Nobody’s writing about this yet.
Neurodivergent people — ADHD, autism spectrum, dyslexia, the whole range of wiring that doesn’t fit the standard-issue brain — are quietly having a field day with AI.
Not because AI does their thinking for them. That’s the lazy take.
Because for a certain kind of mind, thinking isn’t finished inside. It finishes in the saying. In the externalising. In the back-and-forth that takes a half-formed thing and makes it whole.
Most of human history, that process required another human. And other humans, bless them, come with their own noise — their impatience, their need to redirect, their inability to hold a thread for the forty-fifth consecutive minute without checking their phone.
AI doesn’t do any of that. It holds the thread. Indefinitely. Without ego. Without fatigue. Without needing you to manage its feelings while you’re still mid-thought.
For a mind wired this way, this isn’t a minor convenience. This is — and I’m choosing this word carefully — liberation.

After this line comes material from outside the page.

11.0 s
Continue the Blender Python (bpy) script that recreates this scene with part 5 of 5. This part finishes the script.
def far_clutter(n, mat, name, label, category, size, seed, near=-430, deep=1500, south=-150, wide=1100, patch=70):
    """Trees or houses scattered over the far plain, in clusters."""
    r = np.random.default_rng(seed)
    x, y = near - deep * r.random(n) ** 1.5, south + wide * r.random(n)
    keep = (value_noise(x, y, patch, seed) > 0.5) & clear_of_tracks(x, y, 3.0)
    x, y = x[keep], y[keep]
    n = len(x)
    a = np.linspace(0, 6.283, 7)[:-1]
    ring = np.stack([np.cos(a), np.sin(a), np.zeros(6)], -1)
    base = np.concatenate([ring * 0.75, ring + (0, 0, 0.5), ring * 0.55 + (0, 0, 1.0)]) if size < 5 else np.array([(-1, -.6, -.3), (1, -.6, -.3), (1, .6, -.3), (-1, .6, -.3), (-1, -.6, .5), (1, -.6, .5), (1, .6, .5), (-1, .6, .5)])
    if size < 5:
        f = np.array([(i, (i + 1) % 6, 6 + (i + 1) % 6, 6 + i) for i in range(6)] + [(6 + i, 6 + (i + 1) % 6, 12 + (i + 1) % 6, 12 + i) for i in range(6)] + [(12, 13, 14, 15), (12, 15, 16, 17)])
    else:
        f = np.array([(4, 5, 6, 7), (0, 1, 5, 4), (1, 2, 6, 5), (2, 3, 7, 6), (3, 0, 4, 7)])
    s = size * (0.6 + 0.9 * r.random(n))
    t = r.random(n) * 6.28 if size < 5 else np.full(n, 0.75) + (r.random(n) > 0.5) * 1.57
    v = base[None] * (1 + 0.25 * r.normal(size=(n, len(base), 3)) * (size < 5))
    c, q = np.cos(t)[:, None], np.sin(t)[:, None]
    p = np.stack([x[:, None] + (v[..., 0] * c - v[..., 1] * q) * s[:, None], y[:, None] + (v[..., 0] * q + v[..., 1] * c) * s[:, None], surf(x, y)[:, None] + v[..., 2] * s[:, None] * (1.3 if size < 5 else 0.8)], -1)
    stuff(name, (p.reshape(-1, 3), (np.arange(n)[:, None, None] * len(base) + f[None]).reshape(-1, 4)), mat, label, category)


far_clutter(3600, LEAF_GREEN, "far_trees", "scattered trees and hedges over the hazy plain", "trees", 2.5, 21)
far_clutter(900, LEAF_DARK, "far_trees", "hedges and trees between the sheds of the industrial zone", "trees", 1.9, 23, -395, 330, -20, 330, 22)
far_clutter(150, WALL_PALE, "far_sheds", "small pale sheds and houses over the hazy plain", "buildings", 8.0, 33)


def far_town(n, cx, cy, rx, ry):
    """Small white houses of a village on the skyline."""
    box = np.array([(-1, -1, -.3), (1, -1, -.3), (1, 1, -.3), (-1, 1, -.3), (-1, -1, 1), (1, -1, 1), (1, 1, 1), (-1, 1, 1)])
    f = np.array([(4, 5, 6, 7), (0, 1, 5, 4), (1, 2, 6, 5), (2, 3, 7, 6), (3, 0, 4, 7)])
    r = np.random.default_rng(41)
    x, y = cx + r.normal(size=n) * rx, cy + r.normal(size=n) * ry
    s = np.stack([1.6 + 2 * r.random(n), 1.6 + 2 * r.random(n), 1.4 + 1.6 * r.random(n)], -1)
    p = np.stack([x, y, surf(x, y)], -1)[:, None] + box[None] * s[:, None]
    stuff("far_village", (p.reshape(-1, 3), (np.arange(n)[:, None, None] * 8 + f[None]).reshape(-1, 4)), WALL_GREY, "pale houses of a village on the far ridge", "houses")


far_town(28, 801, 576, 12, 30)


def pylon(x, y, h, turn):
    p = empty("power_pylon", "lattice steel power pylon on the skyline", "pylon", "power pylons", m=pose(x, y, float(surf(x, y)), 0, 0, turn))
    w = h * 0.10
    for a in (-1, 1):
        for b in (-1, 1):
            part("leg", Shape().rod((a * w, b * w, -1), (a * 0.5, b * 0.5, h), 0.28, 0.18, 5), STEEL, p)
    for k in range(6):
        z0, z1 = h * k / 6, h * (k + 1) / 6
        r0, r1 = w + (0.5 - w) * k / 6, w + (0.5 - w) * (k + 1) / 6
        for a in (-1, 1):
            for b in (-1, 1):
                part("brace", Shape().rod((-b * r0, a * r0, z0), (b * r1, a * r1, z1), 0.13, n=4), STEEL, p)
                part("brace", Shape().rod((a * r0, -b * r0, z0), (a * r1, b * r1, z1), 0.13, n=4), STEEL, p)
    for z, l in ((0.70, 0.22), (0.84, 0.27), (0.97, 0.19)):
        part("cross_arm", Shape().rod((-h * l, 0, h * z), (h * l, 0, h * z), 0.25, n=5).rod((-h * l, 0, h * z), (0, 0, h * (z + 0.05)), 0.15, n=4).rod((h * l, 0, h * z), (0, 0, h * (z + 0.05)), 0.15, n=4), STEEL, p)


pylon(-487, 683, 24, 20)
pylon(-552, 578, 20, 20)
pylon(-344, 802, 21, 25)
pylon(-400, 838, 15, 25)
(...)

I’ve spent decades chasing humans to think alongside. Brilliant humans, some of them. But every conversation had a cost — their bandwidth, their attention span, their tolerance for the way my mind moves.
This year I finished a 135,000-word manuscript in Bengali. I’m midway through reimagining the same novel in English. Last year I published my first book. I have a ten-year plan and a philosophical framework holding it together. Built this website too, well partially — read the whole story in Say Hello to the World.
I’m not listing these things to take inventory of what’s been done. I’m listing them because the world is busy debating whether AI makes us lazier or smarter, and some of us are just — finally — thinking at full speed for the first time.
That’s the story nobody’s telling yet.